President Joe Biden has bet his legacy on a sweeping economic agenda that now awaits action in the House of Representatives. But on the eve of a key vote in Congress’s lower chamber, Democratic lawmakers from across the ideological spectrum remain as divided as ever on how to get that agenda over the finish line—or what it should look like when it gets there.
The White House’s economic proposals have been sorted into two bills: A $1.2 trillion bipartisan infrastructure bill the Senate passed in August and a $3.5 trillion budget bill that includes massive investments in health care, the fight against climate change, and the social safety net. House Democrats agreed to hold a vote on the infrastructure bill by September 27 at the urging of their moderate colleagues to whom passing a bipartisan, job-creating bill would prove to voters that Democrats can reach across the aisle and get things done.
But progressive lawmakers balked at the idea of passing the bipartisan bill by itself. The party’s most ambitious line items are in the $3.5 trillion budget bill, and Congress’s left flank feared that moderates would withhold support for the legislation once the bipartisan bill was on the president’s desk. (By virtue of the congressional budgeting process, the budget bill can pass with only Democratic votes, but it needs the vote of every Democrat in the Senate to pass.)
So progressive lawmakers are refusing to vote for the bipartisan bill until the House and Senate reach an “ironclad” agreement on a budget bill. So far, that hasn’t happened: A handful of moderate House Democrats have joined Sens. Joe Manchin (D-W.V.) and Krysten Sinema in raising doubts over the size of the bill, as well as how it will be paid for. The disagreement means the budget bill will almost certainly not be ready for a vote by the infrastructure bill’s Monday deadline. And on the Sunday political shows, House Democrats representing both sides of the intra-party debate spoke of the consequences of not having an agreed-upon budget bill as if they were living in separate political realities.

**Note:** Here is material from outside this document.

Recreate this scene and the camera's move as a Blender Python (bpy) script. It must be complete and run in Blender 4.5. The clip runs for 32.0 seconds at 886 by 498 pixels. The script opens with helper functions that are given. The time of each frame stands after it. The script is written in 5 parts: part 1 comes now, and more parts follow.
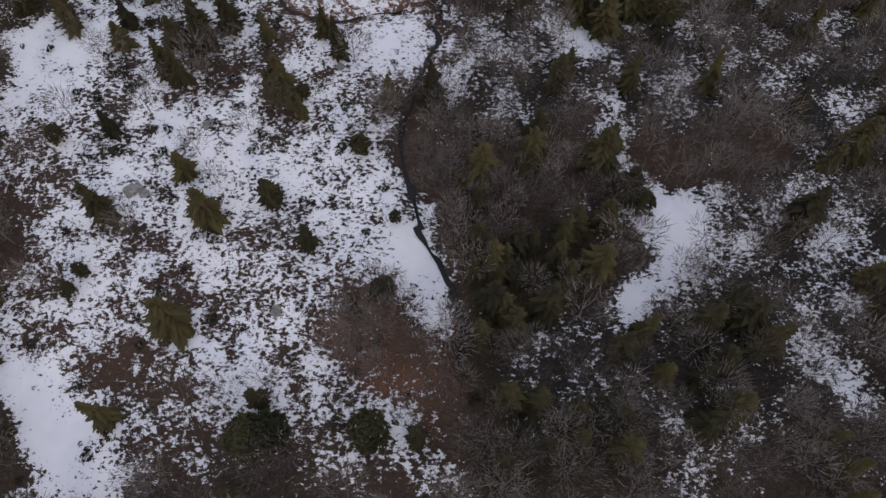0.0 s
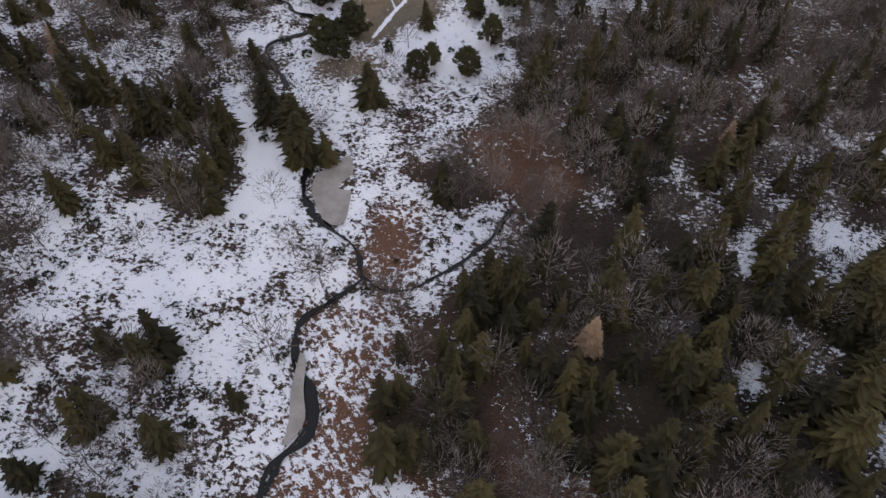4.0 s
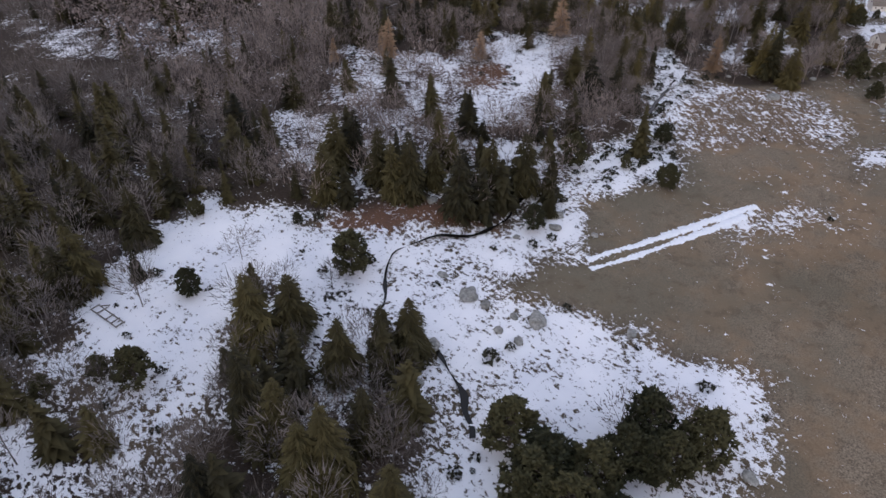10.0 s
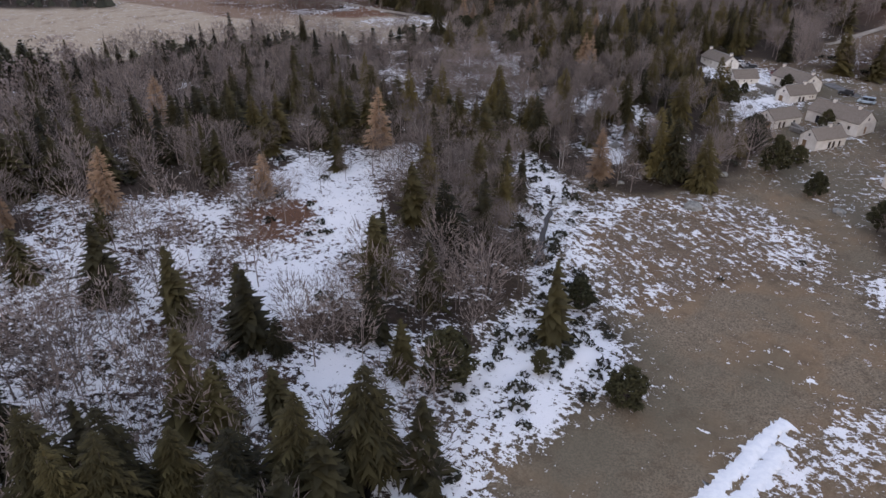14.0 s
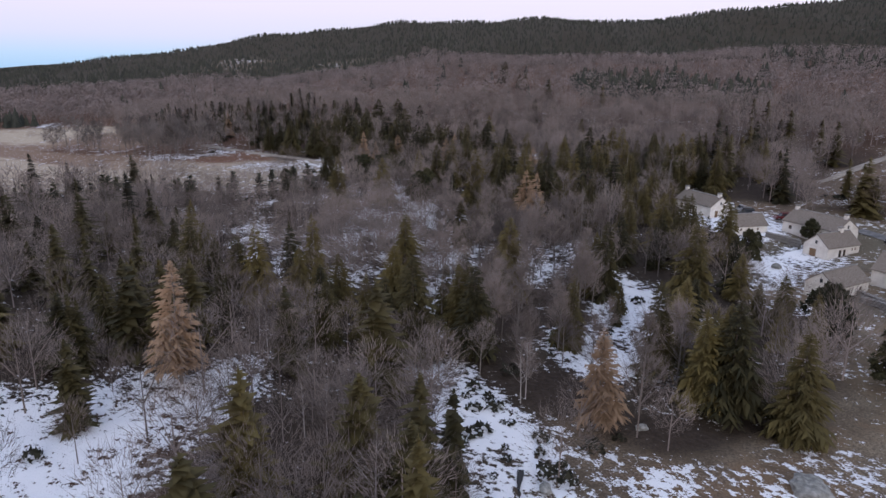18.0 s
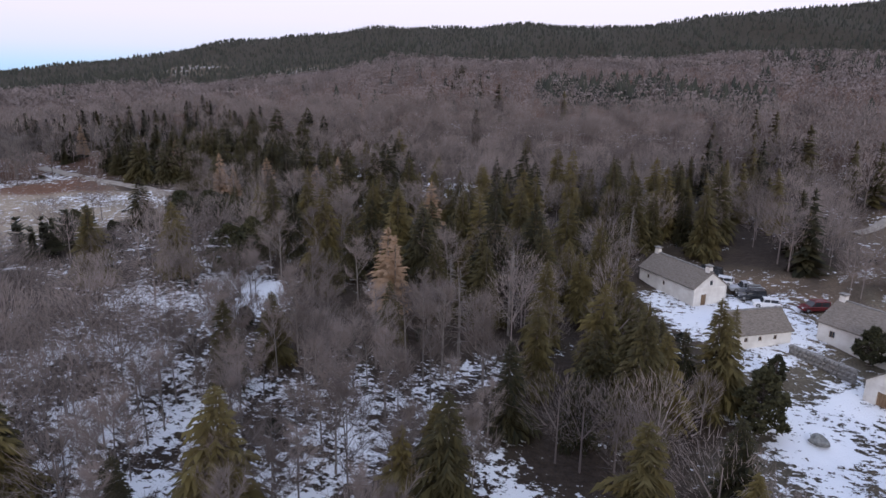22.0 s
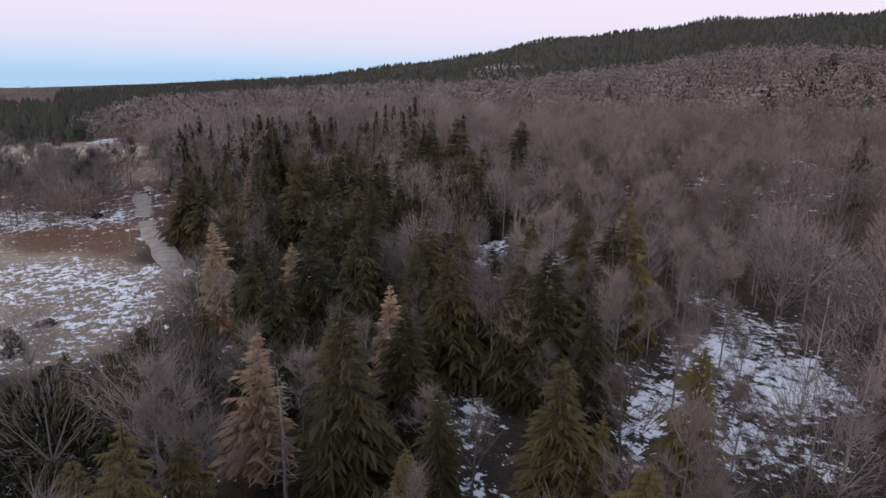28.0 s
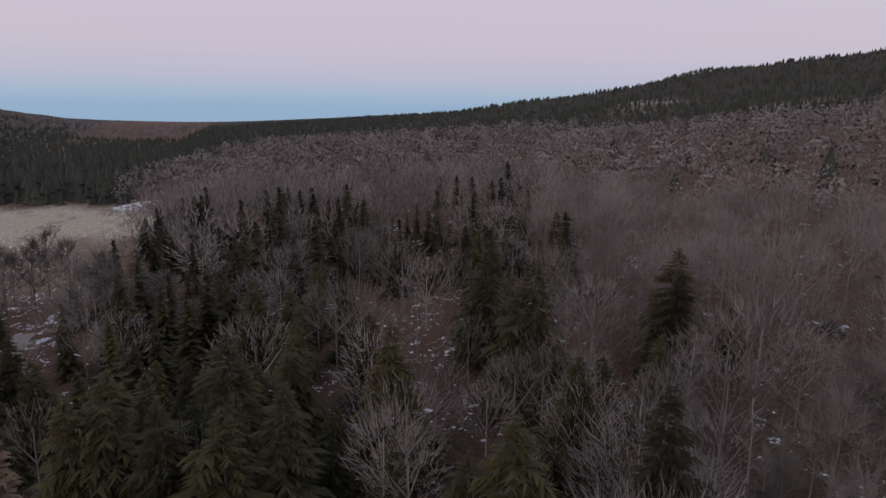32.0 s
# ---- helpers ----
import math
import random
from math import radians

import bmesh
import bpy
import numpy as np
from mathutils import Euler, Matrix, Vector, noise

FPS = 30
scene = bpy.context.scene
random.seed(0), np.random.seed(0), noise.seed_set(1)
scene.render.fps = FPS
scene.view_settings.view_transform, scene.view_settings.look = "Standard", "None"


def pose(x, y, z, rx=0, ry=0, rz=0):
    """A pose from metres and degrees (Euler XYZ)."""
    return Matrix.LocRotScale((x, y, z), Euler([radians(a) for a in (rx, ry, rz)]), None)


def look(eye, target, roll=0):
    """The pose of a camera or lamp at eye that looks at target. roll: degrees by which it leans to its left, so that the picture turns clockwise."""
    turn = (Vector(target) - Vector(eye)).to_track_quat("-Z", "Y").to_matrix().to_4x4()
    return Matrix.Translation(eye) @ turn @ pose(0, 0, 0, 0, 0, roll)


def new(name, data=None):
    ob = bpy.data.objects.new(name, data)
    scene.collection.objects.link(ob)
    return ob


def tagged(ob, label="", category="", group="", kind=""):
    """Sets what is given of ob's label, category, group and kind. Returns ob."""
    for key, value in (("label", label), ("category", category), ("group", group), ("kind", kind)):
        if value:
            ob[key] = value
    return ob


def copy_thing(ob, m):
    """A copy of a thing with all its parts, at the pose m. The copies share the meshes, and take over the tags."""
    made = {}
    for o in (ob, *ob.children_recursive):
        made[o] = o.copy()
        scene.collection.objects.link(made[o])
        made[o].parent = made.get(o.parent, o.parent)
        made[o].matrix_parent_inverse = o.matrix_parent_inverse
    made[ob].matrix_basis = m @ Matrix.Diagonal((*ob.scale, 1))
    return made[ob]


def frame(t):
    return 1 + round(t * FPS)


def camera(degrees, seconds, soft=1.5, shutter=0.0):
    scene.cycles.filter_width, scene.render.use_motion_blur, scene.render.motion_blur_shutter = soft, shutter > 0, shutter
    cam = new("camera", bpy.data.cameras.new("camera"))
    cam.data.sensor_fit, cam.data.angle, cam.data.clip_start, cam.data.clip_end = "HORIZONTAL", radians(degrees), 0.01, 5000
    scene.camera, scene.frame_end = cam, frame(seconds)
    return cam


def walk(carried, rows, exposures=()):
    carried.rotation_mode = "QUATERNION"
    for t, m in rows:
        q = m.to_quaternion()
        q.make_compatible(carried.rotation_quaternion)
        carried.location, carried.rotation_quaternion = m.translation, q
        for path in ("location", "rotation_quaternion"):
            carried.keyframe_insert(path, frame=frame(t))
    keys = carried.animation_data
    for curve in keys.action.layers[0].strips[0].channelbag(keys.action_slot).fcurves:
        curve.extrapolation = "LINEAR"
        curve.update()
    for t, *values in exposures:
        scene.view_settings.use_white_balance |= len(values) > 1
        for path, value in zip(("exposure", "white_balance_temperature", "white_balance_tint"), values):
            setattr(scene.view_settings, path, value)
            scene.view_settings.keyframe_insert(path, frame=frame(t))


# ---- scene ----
cam = camera(68.2, 32.0, soft=1.5)
METRES, EYE, TILT, LEAN, TURN = 700.0, 133.0, -64.7, 0.4, 0.0
ROWS = [
    (0.0, 0.0, 0.0, 0.0, 0.0, 0.0, 0.0),
    (0.5, 0.0002, 0.0109, 0.0164, 0.01, 0.03, -0.02),
    (1.0, 0.0004, 0.022, 0.0332, 0.02, -0.11, -0.07),
    (1.5, 0.0005, 0.0334, 0.05, 0.0, -0.22, -0.07),
    (2.0, 0.0005, 0.0451, 0.0665, -0.04, -0.34, -0.09),
    (2.5, 0.0005, 0.0568, 0.0831, -0.11, -2.38, -0.08),
    (3.0, -0.0, 0.0687, 0.0995, 0.82, -1.6, -2.11),
    (3.5, -0.0019, 0.0803, 0.1149, 4.7, 5.17, -10.04),
    (4.0, -0.0062, 0.0919, 0.1293, 7.24, 11.93, -15.08),
    (4.5, -0.0122, 0.1031, 0.1431, 8.61, 18.92, -17.95),
    (6.5, -0.0405, 0.139, 0.2013, 12.69, 24.19, -25.94),
    (7.0, -0.0495, 0.147, 0.2153, 13.78, 22.84, -27.77),
    (7.5, -0.0592, 0.1546, 0.2288, 16.2, 21.19, -31.42),
    (8.0, -0.0702, 0.1621, 0.2415, 18.25, 20.02, -34.41),
    (8.5, -0.0818, 0.1692, 0.2535, 20.59, 18.61, -37.53),
    (9.0, -0.0934, 0.1781, 0.2632, 22.44, 17.46, -39.87),
    (9.5, -0.1045, 0.1866, 0.2717, 23.61, 16.75, -41.25),
    (10.0, -0.1158, 0.1949, 0.2796, 24.36, 18.8, -42.22),
    (10.5, -0.1266, 0.2031, 0.287, 24.27, 22.42, -42.39),
    (11.0, -0.1372, 0.2111, 0.2947, 24.05, 25.95, -42.26),
    (11.5, -0.1476, 0.2194, 0.3023, 21.67, 28.02, -39.73),
    (12.0, -0.1573, 0.2276, 0.3106, 19.55, 29.41, -37.09),
    (12.5, -0.166, 0.236, 0.3188, 17.57, 30.64, -34.44),
    (13.0, -0.1742, 0.2449, 0.3274, 16.16, 31.54, -32.45),
    (13.5, -0.1821, 0.2535, 0.3366, 14.82, 32.26, -30.49),
    (14.0, -0.1894, 0.2623, 0.346, 13.14, 33.49, -27.88),
    (14.5, -0.1956, 0.2711, 0.3552, 11.79, 38.31, -25.74),
    (15.0, -0.2014, 0.2799, 0.3643, 10.64, 43.51, -23.99),
    (15.5, -0.2069, 0.2889, 0.3738, 10.19, 47.03, -23.33),
    (17.5, -0.2274, 0.3204, 0.4143, 9.64, 47.85, -22.14),
    (18.0, -0.2325, 0.3262, 0.4249, 9.39, 48.03, -21.76),
    (18.5, -0.2374, 0.3323, 0.4361, 7.48, 49.0, -18.01),
    (19.0, -0.2369, 0.3384, 0.4479, 7.01, 49.13, -17.13),
    (19.5, -0.2306, 0.3437, 0.4583, 6.79, 49.12, -16.76),
    (20.0, -0.2274, 0.3493, 0.4696, 7.57, 48.94, -18.53),
    (20.5, -0.229, 0.355, 0.4807, 7.56, 49.08, -18.62),
    (21.0, -0.2301, 0.3611, 0.4932, 7.58, 49.21, -18.51),
    (21.5, -0.2315, 0.3674, 0.5062, 8.28, 49.12, -20.01),
    (22.0, -0.2334, 0.3739, 0.5194, 9.08, 48.93, -21.51),
    (22.5, -0.2364, 0.3803, 0.5325, 10.2, 48.59, -23.61),
    (23.0, -0.2398, 0.3864, 0.5453, 10.3, 48.62, -23.7),
    (23.5, -0.2434, 0.3924, 0.5581, 10.83, 48.49, -24.66),
    (24.0, -0.2472, 0.3986, 0.5708, 11.4, 48.29, -25.68),
    (24.5, -0.2513, 0.4046, 0.5832, 12.86, 47.62, -28.33),
    (25.0, -0.257, 0.4105, 0.5951, 16.16, 45.8, -33.95),
    (25.5, -0.2627, 0.416, 0.6063, 17.3, 45.15, -35.47),
    (27.5, -0.2888, 0.4376, 0.6493, 24.42, 40.68, -43.94),
    (28.0, -0.2967, 0.4427, 0.6595, 26.36, 39.32, -45.72),
    (28.5, -0.3054, 0.4475, 0.6693, 29.81, 36.8, -48.93),
    (29.0, -0.3149, 0.452, 0.6792, 30.41, 36.49, -49.35),
    (29.5, -0.3247, 0.4552, 0.6892, 37.13, 31.07, -54.02),
    (30.0, -0.3359, 0.4579, 0.6985, 39.09, 29.72, -55.22),
    (30.5, -0.347, 0.4608, 0.7084, 39.24, 32.65, -55.16),
    (31.0, -0.3577, 0.4642, 0.7176, 39.34, 32.37, -55.05),
    (31.5, -0.3679, 0.4674, 0.7264, 39.41, 32.15, -54.98),
    (32.0, -0.3781, 0.4701, 0.7349, 39.41, 31.93, -54.9),
]
walk(cam, [(t, pose(0, 0, EYE, TILT, LEAN, TURN) @ pose(METRES * x, METRES * y, METRES * z, 90 + pitch, roll, yaw)) for t, x, y, z, yaw, pitch, roll in ROWS],
     [(0, -0.17, 6950, 10), (4.5, -0.05, 6900, 10), (8, 0, 6500, 10), (14, 0.03, 6400, 10), (18, 0.04, 6150, 10), (21, 0.14, 6000, 10), (24, 0.1, 6100, 10), (28, 0, 6400, 10), (30, -0.14, 6450, 10), (30.6, -0.55, 6450, 10), (32, -0.6, 6450, 10)])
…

To hear Rep. Pramila Jayapal (D-Wash.) tell it, there’s little chance the House will actually hold a vote on the bipartisan bill without an accompanying budget agreement. “The votes aren’t there,” Jayapal, who chairs the Congressional Progressive Caucus, said on CNN’s State of the Union on Sunday morning. “The Speaker is an incredibly good vote counter,” Jayapal explained, and would not bring a doomed bill to a vote. But just moments later, Rep. Josh Gotteheimer (D-N.J.), one of Jayapal’s centrist House colleagues, joined the show and contradicted her. “We’re going to have the votes,” Gottheimer told CNN. “It will come up tomorrow, and we’re going to vote this week—early this week.”
Pelosi spoke for herself on ABC’s This Week and promised Democrats would pass the infrastructure bill “this week,” but demurred on the exact timeline. “We will bring the bill to the floor tomorrow for consideration,” she said, “but you know I’m never bringing a bill to the floor that doesn’t have the votes.” To choose an “arbitrary date” for passage would be foolish, she explained. “You have to go when you have the votes in a reasonable time.”
Pelosi downplayed tensions among her Democratic colleagues. “This isn’t about moderates versus progressives,” she said, noting that “95 percent” of congressional Democrats support both bills as written. She added that both bills together represent “President Biden’s agenda” and that “he will not confine his vision for the future” to just the bipartisan bill.
Pelosi’s stance allies her with progressives, who have also claimed the mantle of championing Biden’s agenda. “Ultimately, we’re delivering on the president’s agenda,” Jayapal said. “There’s a few people in the House and a couple in the Senate who aren’t quite there yet.” But Gottheimer countered that in not bringing the bipartisan bill to a vote Monday, Democrats are sitting on “historic, once-in-a-century” legislation. “I can’t explain to anybody why we have this separate bill sitting here,” he said, lamenting that bill would create much-needed jobs.
And what happens to the White House’s economic plan is just one of the tortured items on Congress’s agenda this week. The federal government will run out of money on September 30 if lawmakers don’t pass a resolution to keep funding it by that date. So, too, will the country’s surface transportation programs, if Congress doesn’t pass the bipartisan infrastructure bill that contains its replenishment. “September 30th is a date fraught with meaning,” Pelosi wrote to her Democratic colleagues on Saturday afternoon. “The next few days will be a time of intensity.”